In the future days, which we seek to make secure, we look forward to a world founded upon four essential human freedoms.
The first is freedom of speech and expression everywhere in the world.
''The second is freedom of every person to worship God in his own way everywhere in the world.
The third is freedom from want which, translated into world terms, means economic understandings which will secure to every nation a healthy peacetime life for its inhabitants everywhere in the world.
The fourth is freedom from fear which, translated into world terms, means a world-wide reduction of armaments to such a point and in such a thorough fashion that no nation will be in a position to commit an act of physical aggression against any neighbor anywhere in the world.
That is no vision of a distant millennium.
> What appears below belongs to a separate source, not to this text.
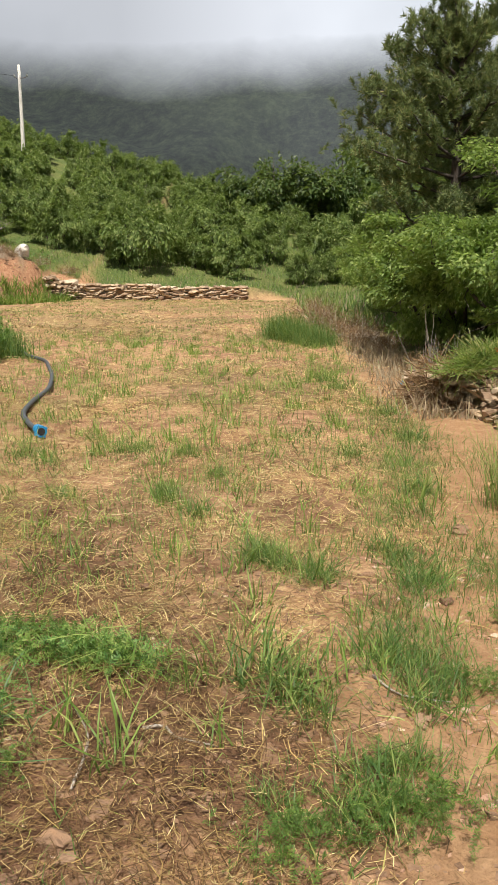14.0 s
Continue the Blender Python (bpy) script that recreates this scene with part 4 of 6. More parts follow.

It is a definite basis for a kind of world attainable in our own time and generation. That kind of world is the very antithesis of the so-called new order of tyranny which the dictators seek to create with the crash of a bomb.'' _______________________________________________________
On Jan. 6, 1941, President Franklin D. Roosevelt delivered his State of the Union speech to Congress. Near the end, Roosevelt described the need to protect four freedoms in the world.
It was this portion of the speech that inspired Norman Rockwell whose Four Freedoms, accompanied by essays by famous authors of the time, were published in weekly sequence beginning Feb. 20, 1943, in The Saturday Evening Post.